→ STATED EXERCISE: Filter this material down to the lines that hold "location", copying each one.

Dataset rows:
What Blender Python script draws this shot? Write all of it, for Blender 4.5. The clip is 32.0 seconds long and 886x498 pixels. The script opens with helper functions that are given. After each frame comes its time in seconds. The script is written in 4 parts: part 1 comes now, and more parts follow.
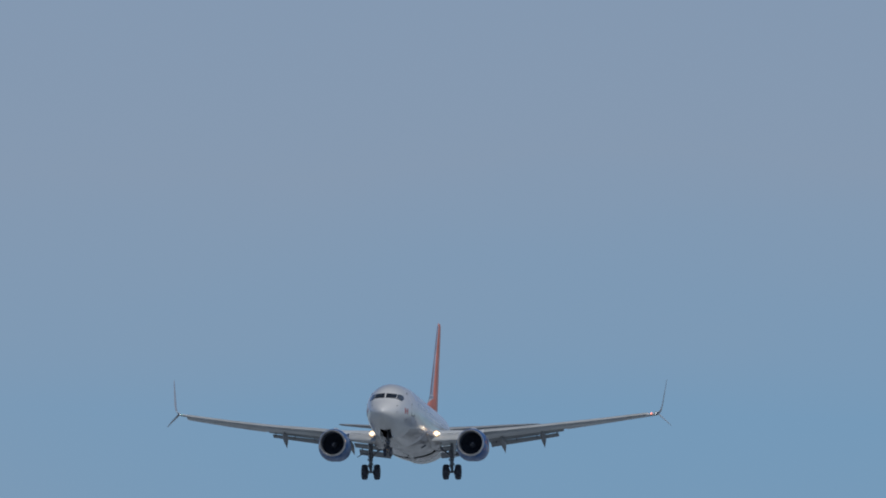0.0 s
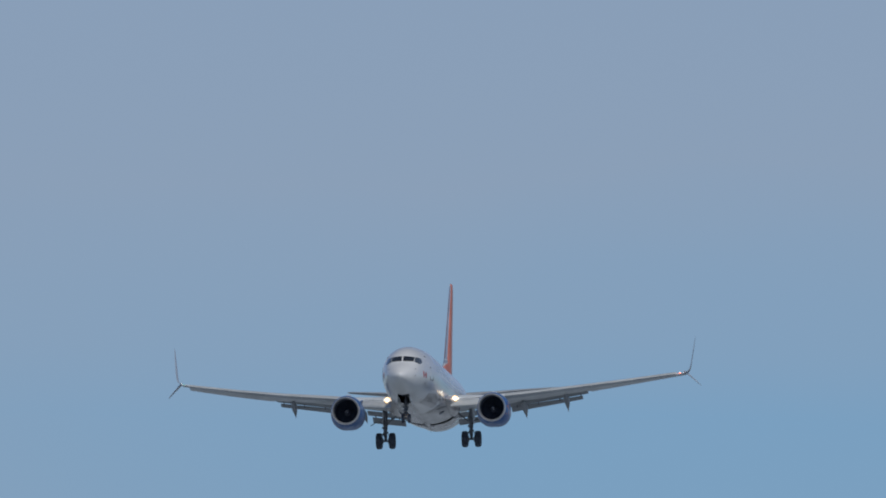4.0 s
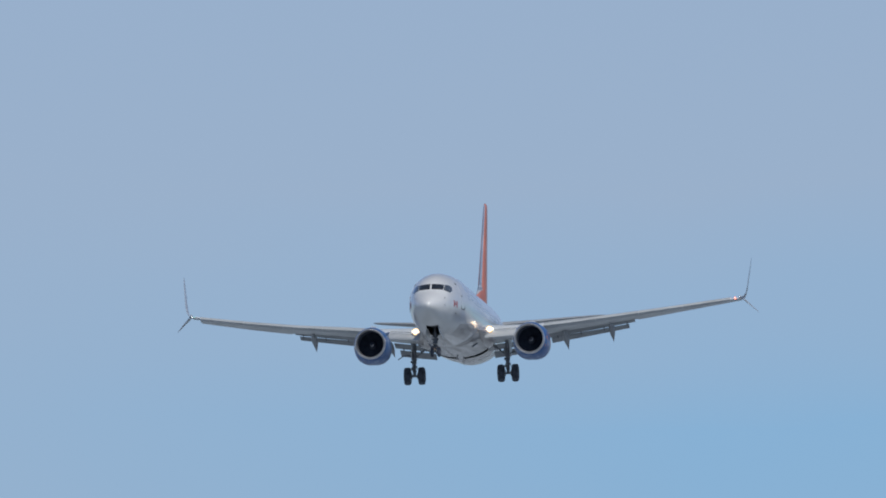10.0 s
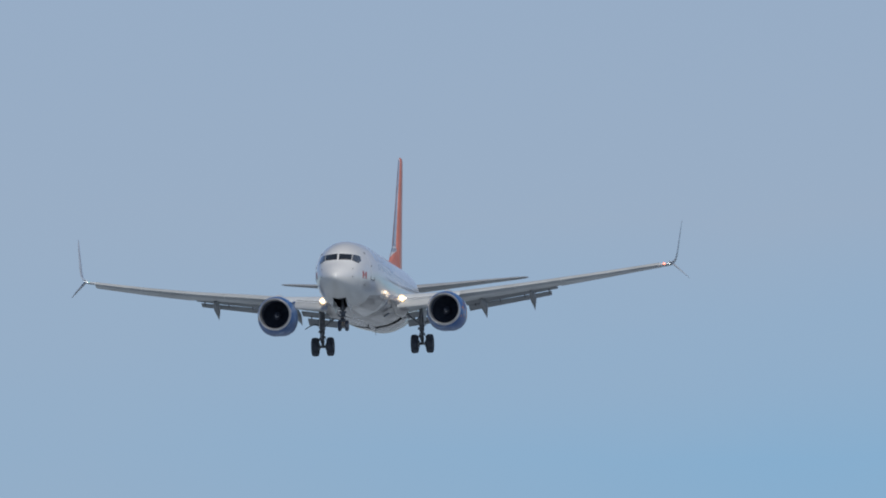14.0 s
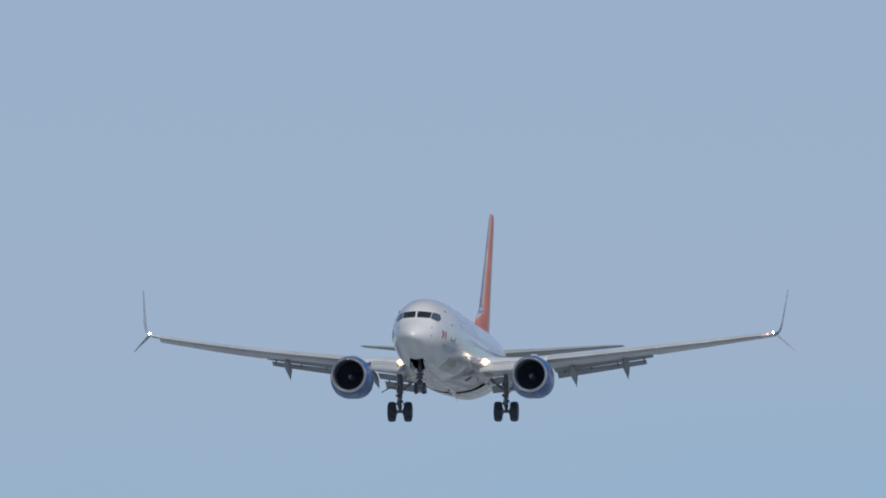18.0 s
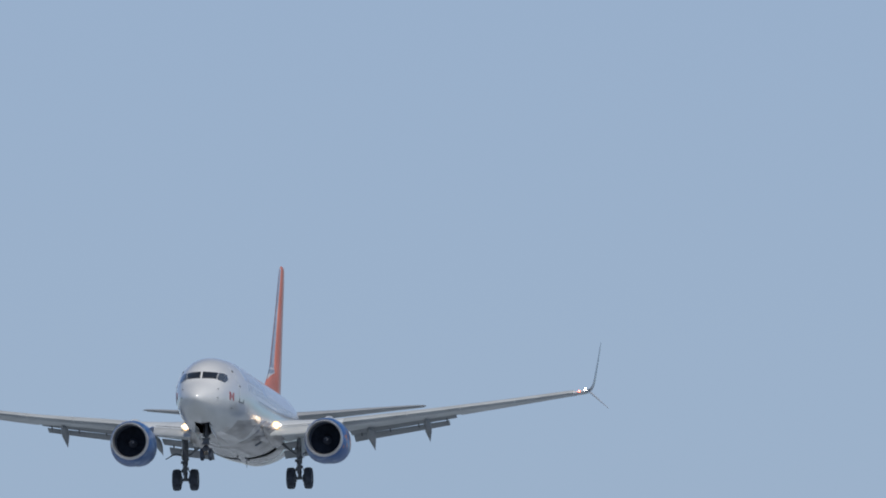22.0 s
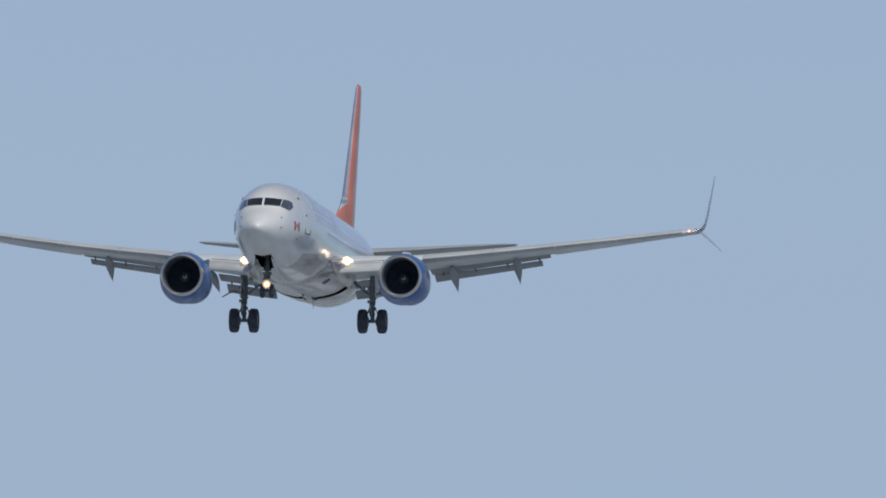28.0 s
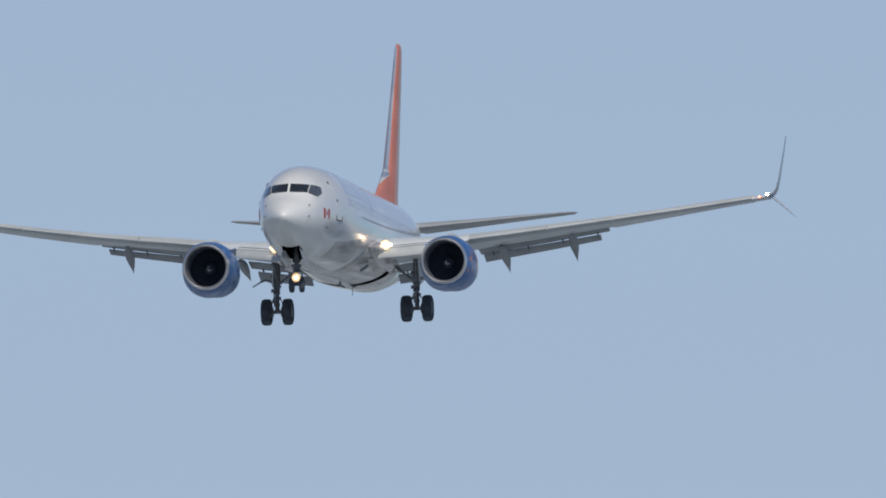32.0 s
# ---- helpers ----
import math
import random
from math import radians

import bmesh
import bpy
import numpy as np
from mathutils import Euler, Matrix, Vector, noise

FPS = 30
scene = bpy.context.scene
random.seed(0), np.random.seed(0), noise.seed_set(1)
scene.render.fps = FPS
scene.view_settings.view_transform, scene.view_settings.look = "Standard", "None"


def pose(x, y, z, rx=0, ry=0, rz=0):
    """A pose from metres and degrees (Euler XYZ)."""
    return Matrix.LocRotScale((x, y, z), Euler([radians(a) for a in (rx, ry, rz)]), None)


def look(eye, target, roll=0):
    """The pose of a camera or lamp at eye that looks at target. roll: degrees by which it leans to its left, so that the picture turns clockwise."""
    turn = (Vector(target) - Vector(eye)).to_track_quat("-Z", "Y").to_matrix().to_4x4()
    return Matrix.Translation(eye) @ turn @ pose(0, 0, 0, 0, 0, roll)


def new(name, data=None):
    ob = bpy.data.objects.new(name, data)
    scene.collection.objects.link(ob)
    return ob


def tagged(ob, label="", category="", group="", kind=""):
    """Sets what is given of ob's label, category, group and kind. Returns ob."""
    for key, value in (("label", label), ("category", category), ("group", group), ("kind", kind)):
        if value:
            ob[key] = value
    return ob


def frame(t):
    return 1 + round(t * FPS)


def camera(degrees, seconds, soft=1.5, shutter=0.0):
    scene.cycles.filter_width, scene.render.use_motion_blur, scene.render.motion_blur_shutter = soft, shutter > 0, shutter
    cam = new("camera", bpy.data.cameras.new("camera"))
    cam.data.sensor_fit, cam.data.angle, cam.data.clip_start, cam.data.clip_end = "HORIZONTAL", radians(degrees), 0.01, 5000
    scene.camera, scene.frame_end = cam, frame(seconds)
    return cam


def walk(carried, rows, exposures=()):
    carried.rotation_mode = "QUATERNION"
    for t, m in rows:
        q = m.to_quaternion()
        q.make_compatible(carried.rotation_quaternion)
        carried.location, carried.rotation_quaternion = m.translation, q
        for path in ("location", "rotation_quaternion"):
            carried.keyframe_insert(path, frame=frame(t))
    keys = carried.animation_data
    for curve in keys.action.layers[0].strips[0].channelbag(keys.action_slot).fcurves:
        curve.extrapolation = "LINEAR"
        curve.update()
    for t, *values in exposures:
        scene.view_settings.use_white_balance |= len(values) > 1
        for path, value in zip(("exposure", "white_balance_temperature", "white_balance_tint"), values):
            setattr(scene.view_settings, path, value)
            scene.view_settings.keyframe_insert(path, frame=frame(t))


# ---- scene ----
# the camera stands on the ground and follows the airliner with a very long lens
cam = camera(0.74, 32.0, soft=1.85)
walk(cam, [
    (0.0, pose(0, 0, 1.7, 93.81825, 0, 1.77119)),
    (0.5, pose(0, 0, 1.7, 93.82251, 0, 1.79587)),
    (1.0, pose(0, 0, 1.7, 93.82478, 0, 1.82096)),
    (1.5, pose(0, 0, 1.7, 93.82251, 0, 1.83664)),
    (2.0, pose(0, 0, 1.7, 93.81236, 0, 1.86012)),
    (2.5, pose(0, 0, 1.7, 93.79809, 0, 1.86631)),
    (3.0, pose(0, 0, 1.7, 93.79270, 0, 1.88659)),
    (3.5, pose(0, 0, 1.7, 93.80906, 0, 1.87872)),
    (5.5, pose(0, 0, 1.7, 93.84300, 0, 1.93709)),
    (6.0, pose(0, 0, 1.7, 93.84434, 0, 1.94329)),
    (6.5, pose(0, 0, 1.7, 93.84195, 0, 1.93350)),
    (7.0, pose(0, 0, 1.7, 93.84166, 0, 1.93951)),
    (7.5, pose(0, 0, 1.7, 93.83325, 0, 1.94600)),
    (8.0, pose(0, 0, 1.7, 93.85174, 0, 1.98022)),
    (8.5, pose(0, 0, 1.7, 93.88240, 0, 2.01716)),
    (9.0, pose(0, 0, 1.7, 93.88574, 0, 2.07337)),
    (9.5, pose(0, 0, 1.7, 93.87836, 0, 2.09620)),
    (10.0, pose(0, 0, 1.7, 93.83179, 0, 2.08436)),
    (10.5, pose(0, 0, 1.7, 93.80345, 0, 2.08648)),
    (11.0, pose(0, 0, 1.7, 93.78964, 0, 2.07129)),
    (11.5, pose(0, 0, 1.7, 93.78968, 0, 2.06755)),
    (12.0, pose(0, 0, 1.7, 93.80751, 0, 2.06250)),
    (12.5, pose(0, 0, 1.7, 93.78877, 0, 2.08549)),
    (13.0, pose(0, 0, 1.7, 93.79962, 0, 2.12351)),
    (13.5, pose(0, 0, 1.7, 93.83054, 0, 2.14579)),
    (14.0, pose(0, 0, 1.7, 93.85578, 0, 2.14366)),
    (14.5, pose(0, 0, 1.7, 93.85307, 0, 2.14406)),
    (16.5, pose(0, 0, 1.7, 93.86005, 0, 2.18013)),
    (17.0, pose(0, 0, 1.7, 93.90112, 0, 2.18845)),
    (17.5, pose(0, 0, 1.7, 93.93997, 0, 2.27814)),
    (18.0, pose(0, 0, 1.7, 93.96354, 0, 2.36328)),
    (18.5, pose(0, 0, 1.7, 94.00443, 0, 2.39521)),
    (19.0, pose(0, 0, 1.7, 94.03961, 0, 2.40854)),
    (19.5, pose(0, 0, 1.7, 94.04552, 0, 2.43092)),
    (20.0, pose(0, 0, 1.7, 94.03789, 0, 2.45029)),
    (20.5, pose(0, 0, 1.7, 94.04192, 0, 2.43953)),
    (21.0, pose(0, 0, 1.7, 94.04074, 0, 2.41743)),
    (21.5, pose(0, 0, 1.7, 94.05418, 0, 2.38174)),
    (22.0, pose(0, 0, 1.7, 94.08083, 0, 2.36192)),
    (22.5, pose(0, 0, 1.7, 94.08764, 0, 2.34398)),
    (23.0, pose(0, 0, 1.7, 93.99611, 0, 2.33042)),
    (23.5, pose(0, 0, 1.7, 93.94033, 0, 2.38191)),
    (24.0, pose(0, 0, 1.7, 93.92008, 0, 2.42691)),
    (24.5, pose(0, 0, 1.7, 93.93900, 0, 2.50367)),
    (25.0, pose(0, 0, 1.7, 93.97292, 0, 2.55658)),
    (25.5, pose(0, 0, 1.7, 94.00084, 0, 2.60523)),
    (27.5, pose(0, 0, 1.7, 94.05172, 0, 2.71363)),
    (28.0, pose(0, 0, 1.7, 94.05954, 0, 2.73548)),
    (28.5, pose(0, 0, 1.7, 94.06942, 0, 2.81400)),
    (29.0, pose(0, 0, 1.7, 94.08529, 0, 2.86495)),
    (29.5, pose(0, 0, 1.7, 94.08835, 0, 2.89362)),
    (30.0, pose(0, 0, 1.7, 94.09017, 0, 2.93497)),
    (30.5, pose(0, 0, 1.7, 94.10559, 0, 2.93830)),
    (31.0, pose(0, 0, 1.7, 94.12323, 0, 2.96873)),
    (31.5, pose(0, 0, 1.7, 94.13673, 0, 2.98956)),
    (32.0, pose(0, 0, 1.7, 94.14361, 0, 3.02510)),
], exposures=[
    (0.0, -0.5, 6500, 10.0),
    (1.0, -0.45, 6500, 10.0),
    (3.5, -0.39, 6500, 10.0),
    (6.0, -0.3, 6500, 10.0),
    (9.0, -0.2, 6500, 10.0),
    (9.4, -0.07, 6500, 10.0),
    (10.8, -0.04, 6500, 10.0),
    (11.1, -0.19, 6500, 10.0),
    (12.0, -0.3, 6560, 10.0),
    (13.0, -0.18, 6680, 10.0),
    (14.5, -0.08, 6720, 10.0),
    (17.0, -0.03, 6750, 10.0),
    (20.0, -0.03, 6690, 10.0),
    (24.0, -0.02, 6680, 10.0),
    (27.5, 0.0, 6800, 10.0),
    (29.0, 0.02, 6861, 10.0),
    (30.0, 0.06, 6868, 10.0),
    (32.0, 0.08, 6910, 10.0),
])

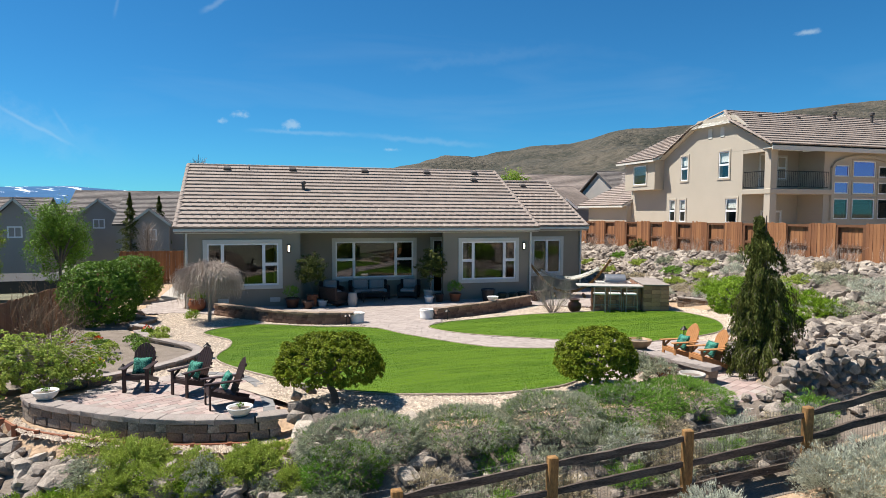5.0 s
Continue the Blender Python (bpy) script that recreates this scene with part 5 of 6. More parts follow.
def twiggy(name, label, base, h, r, n, mat, seed, category="shrub", weep=False, rt=0.004, group="", buds=False):
    """Bare stems that fan out from the base, or hang from a trunk's top like an umbrella."""
    rng = np.random.default_rng(seed)
    top = thing(name, label, category, pose(*base), group)
    a = rng.uniform(0, 2 * np.pi, n)
    if weep:
        k = 9
        t = np.linspace(0, 1, k)[None, :]
        R = r * np.sqrt(rng.uniform(0.03, 1.0, n))[:, None]
        crown = h * (1.0 - 0.16 * (R / r) ** 2) * rng.uniform(0.97, 1.0, n)[:, None]
        drop = h * (0.08 + 0.32 * (R / r) ** 1.5) * rng.uniform(0.6, 1.2, n)[:, None]
        rad = R * np.sin(np.clip(t * 1.25, 0, 1) * np.pi / 2)
        z = h * 0.78 + (crown - h * 0.78) * np.sin(np.clip(t * 1.6, 0, 1) * np.pi / 2) - drop * np.clip(t - 0.45, 0, 1) ** 1.3 * 2.2
        wob = rng.normal(0, 0.036, (n, k, 3)).cumsum(1)
        P = np.stack([rad * np.cos(a)[:, None], rad * np.sin(a)[:, None], z], -1) + wob
        V, F = limbs((0, 0, -0.1), (0.02, 0, h * 0.8), [(r * 0.4 * math.cos(x), r * 0.4 * math.sin(x), h * 0.93) for x in range(6)], 0.07, 0.012)
        raw("trunk", V, F, PALE_BARK, top, "smooth pale grey trunk")
    else:
        k = 6
        t = np.linspace(0, 1, k)[None, :]
        R = r * np.sqrt(rng.uniform(0.02, 1.0, n))[:, None]
        H = h * rng.uniform(0.55, 1.0, n)[:, None]
        start = rng.uniform(0, 0.12, n)[:, None]
        bow = start + R * np.sin(t * 2.1) / 0.95
        P = np.stack([bow * np.cos(a)[:, None], bow * np.sin(a)[:, None], H * t], -1) + rng.normal(0, 0.05 * h / 1.5, (n, k, 3)).cumsum(1) * t[..., None]
    V, F = tube_mesh(P, np.full(n, rt * 1.5), np.full(n, rt * 0.5))
    if not weep:
        q = n * 7
        i, w = rng.integers(0, n, q), rng.uniform(0.3, 0.98, q) * (k - 1.001)
        j = w.astype(int)
        start = P[i, j] + (P[i, j + 1] - P[i, j]) * (w - j)[:, None]
        way = P[i, j + 1] - P[i, j]
        way = way / (np.linalg.norm(way, axis=1, keepdims=True) + 1e-9) + rng.normal(0, 0.55, (q, 3))
        reach = h * rng.uniform(0.07, 0.2, q)[:, None, None]
        side = start[:, None] + way[:, None] * reach * np.linspace(0, 1, 4)[None, :, None] + rng.normal(0, 0.008 * h, (q, 4, 3)) * np.linspace(0, 1, 4)[None, :, None]
        chunks = [(V, F), tube_mesh(side, np.full(q, rt * 0.7), np.full(q, rt * 0.3))]
        if buds:
            chunks.append(leaf_mesh(side[:, -1] + rng.normal(0, 0.02, (q, 3)), way, 0.05, rng, 0.5, 0.1, 0.6))
        V, F = merged(chunks)
    raw("twig_crown", V, F, mat, top)
    return top


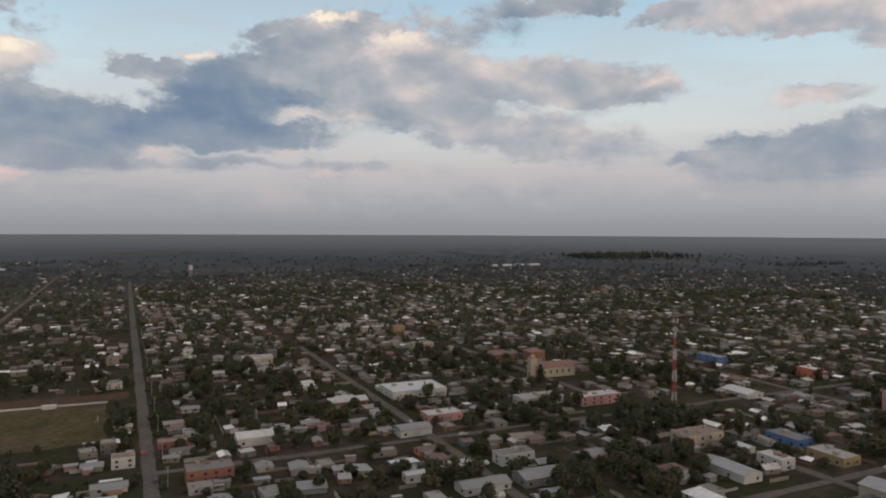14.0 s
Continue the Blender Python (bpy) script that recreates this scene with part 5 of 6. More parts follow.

→ TASK RESULT:
        carried.location, carried.rotation_quaternion = m.translation, q
        for path in ("location", "rotation_quaternion"):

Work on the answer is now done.